My time at film school was right when digital started to find its footing (2005 – 2009) and I left my education with a lot of work that is now technically irrelevant. I graduated at the height of the recession and pulled back on production when I entered the workforce, focusing instead on building a library of feature-length screenplays.

After university, I moved to Chicago where I made a living off odd jobs and freelance video projects. I then moved to D.C. where I worked for the government on a full-time scale for the U.S. Patent and Trademark Office and the U.S. Department of State.  

I’ve just recently relocated to Los Angeles with aspirations to direct narrative feature films and episodic television.

Who or what are your current filmmaking influences?

In terms of who, I respect a ton of directors for different reasons. To name a few . . . 

Stanley Kubrick, The Coen Brothers, Steven Soderbergh, David Fincher, Martin Scorsese, Alfred Hitchcock, Spike Lee, David Lynch, Francis Ford Coppola, Sergio Leone, Akira Kurosawa, Orson Welles, John Hughes, Nora Ephron, Steven Spielberg, James Cameron, Quentin Tarantino, Christopher Nolan, Amy Heckerling, Steve McQueen, Tim Burton, Wes Craven, Ridley Scott, George Lucas, Robert Zemeckis, William Friedkin, Michael Mann, PT Anderson, Spike Jonze, Wes Anderson, Sofia Coppola, Michel Gondry, John Carpenter, Darren Aronofsky, [and] Peter Jackson.

I’m inspired by multiple genres and techniques. I’m drawn to noir, horror, action, drama, comedy, absurdism, and magical realism.

What part of filmmaking gets you the most excited?

I love the process of conceptualizing, visualizing, writing, coaching actors, working alongside crew, shooting, and editing. I’m very hands-on in seeing a project through from start to finish. I get the most joy being on-set.

What’s your filmmaking mission? Name the most important thing you want viewers to experience when watching your movies.

I want to make decent art and contribute to social change by telling fantastical stories about ordinary people. I hope my films open minds, entertain, and inspire.

Can you talk us through your personal creative process?

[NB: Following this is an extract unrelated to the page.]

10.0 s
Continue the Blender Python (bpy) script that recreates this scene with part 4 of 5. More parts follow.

As I’m sure many writers can attest, finishing a feature script is sort of a blessing and a curse. Personally, whatever I write I ultimately want to make but it’s often too ambitious to do without a substantial budget. While searching for potential investors, I get feedback and do rewrites in my spare time. I balance writing with painting, editing, reading, and consuming films.

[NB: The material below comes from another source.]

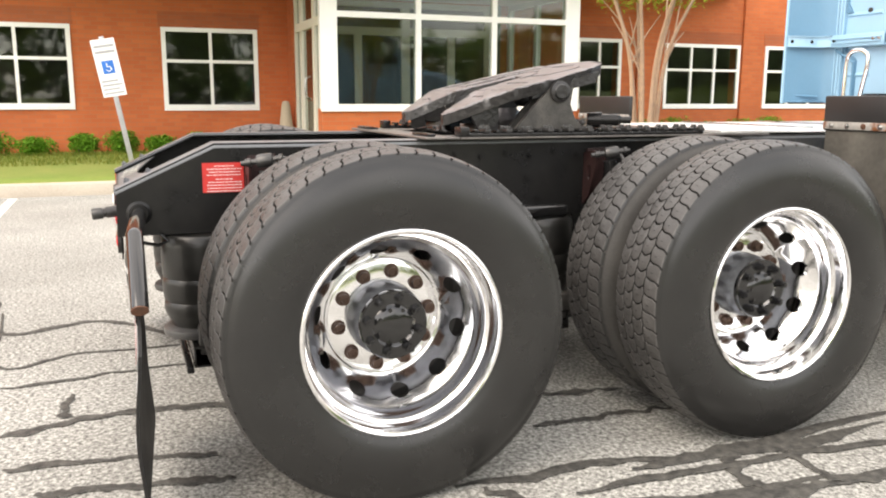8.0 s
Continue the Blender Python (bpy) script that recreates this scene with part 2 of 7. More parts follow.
def rust_strip_mat():
    """Pale galvanised strip with a few rust spots."""
    m = mat("rust_spotted_galvanised_strip", (0.34, 0.325, 0.30), 0.5, 0.3, (0.20, 0.075, 0.03), 9, 0.16, 60, 0.1, 0.4)
    for node in m.node_tree.nodes:
        if node.type == "VALTORGB":
            node.color_ramp.elements[0].position, node.color_ramp.elements[1].position = 0.42, 0.50
    return m


BLACK = mat("black_chassis_paint", (0.0065, 0.0065, 0.007), 0.24, 0, (0.015, 0.0147, 0.014), 9, 0.6, 60, 0.05, 0.15, rvar=0.12, spec=0.3)
BLACK_GLOSS = mat("glossy_black_paint", (0.006, 0.006, 0.0065), 0.12, 0, (0.010, 0.010, 0.010), 5, 0.6, 60, 0.02, 0.1, spec=0.7, rvar=0.05)
DUSTY = mat("dusty_black_underbody", (0.018, 0.0175, 0.017), 0.36, 0, (0.066, 0.062, 0.057), 14, 0.4, 90, 0.3, 0.35)
OILY = mat("oily_dark_metal", (0.085, 0.083, 0.08), 0.24, 0.85, (0.17, 0.165, 0.157), 22, 0.5, 90, 0.2, 0.3, rvar=0.14)
ALU = mat("pale_aluminium_deck", (0.80, 0.80, 0.80), 0.42, 0.75, (0.70, 0.70, 0.69), 5, 0.5, 120, 0.1, 0.1, rvar=0.1)
# black rail tops: the sky's sheen is put into this pale grey-blue
FLANGE_SHEEN = mat("black_rail_top_with_sky_sheen", (0.18, 0.188, 0.20), 0.38, 0.5, (0.15, 0.155, 0.162), 3, 0.6, 140, 0.0, 0.06, rvar=0.06)
SATIN = mat("satin_black_pressed_steel", (0.017, 0.0167, 0.0162), 0.36, 0, (0.030, 0.0292, 0.0278), 6, 0.6, 120, 0.05, 0.25, rvar=0.1)
DECKTAN = mat("scuffed_grey_rail_plate", (0.19, 0.178, 0.165), 0.38, 0.5, (0.085, 0.078, 0.072), 6, 0.6, 100, 0.1, 0.3)
GREASE = mat("greased_grey_steel", (0.150, 0.142, 0.149), 0.37, 0.1, (0.098, 0.093, 0.097), 7, 0.5, 34, 0.6, 0.4, rvar=0.18)
RAMP = mat("scraped_ramp_steel", (0.185, 0.178, 0.182), 0.36, 0.15, (0.088, 0.084, 0.086), 12, 0.4, 40, 0.75, 0.45, rvar=0.18)
PLATE_DK = mat("near_black_bumpy_surface", (0.008, 0.0075, 0.0075), 0.32, 0.0, (0.022, 0.021, 0.021), 16, 0.5, 60, 0.8, 0.3, rvar=0.2)
OLDGREASE = mat("grey_scored_grease", (0.080, 0.075, 0.078), 0.45, 0, (0.045, 0.042, 0.043), 20, 0.5, 60, 0.4, 0.3)
DARKSTEEL = mat("dark_weathered_steel", (0.075, 0.074, 0.073), 0.34, 0.6, (0.04, 0.039, 0.038), 14, 0.5, 90, 0.1, 0.2)
# jaw grease blackened further to hold the throat's deep shade
JAW_SHADE = mat("jaw_grease_with_throat_shade", (0.004, 0.0038, 0.0038), 0.5, 0, (0.010, 0.0095, 0.0095), 20, 0.5, 80, 0.6, 0.3, spec=0.25)
DULLALU = mat("dull_dusty_aluminium", (0.22, 0.215, 0.21), 0.5, 0.7, (0.10, 0.096, 0.09), 6, 0.5, 80, 0.05, 0.2)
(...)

For projects in the production stage, I’m very inclusive and encourage feedback from those I’m working with. I have a vision, but also know how to be diplomatic because filmmaking is a team effort.

You’re very hands-on with your projects. How hard is it wearing all the hats?

It’s hard and exhausting, but having a finished product is the reward. I have to wear as many hats as I do because of budget, but enjoy what I’m doing, so it doesn’t necessarily feel like work.

What’s your favorite film of all time, and what did you learn from it?

In terms of watchability, Goodfellas is probably my favorite film. The way Scorsese takes the audience from the 50s to the 80s with music is brilliant. The editing is impeccable.

It taught me what it means to have a vision. Every shot is deliberate and beautifully executed. The film never lags. I get something new from every re-watch. I’ll probably watch it again after this interview.

When you’re looking for inspiration what do you do?

I find inspiration from travel. I love meeting new people and hearing different stories. Live music, art museums, and movie theaters are my sanctuary.

Do you have any tips for someone who wants to start a career in filmmaking?

Meet people. Open your mind. Fire up your imagination. Invest in yourself. Find an education. Write things down. Pick up a camera. Follow your passion.

What’s your five-year plan?

Ideally, I want to be directing features and episodic television. There are a lot of people I want to work with.

If you could have someone create a soundtrack for your life who would you have compose it?

Bernard Herrmann. (Yes, I know.)

What indie filmmakers should be on our radar?

Greta Gerwig, Robert Eggers, Ari Aster, and Safdie Bros. 

And finally, an easy one, cats or dogs?

That’s not easy at all! I’m both a cat and a dog person.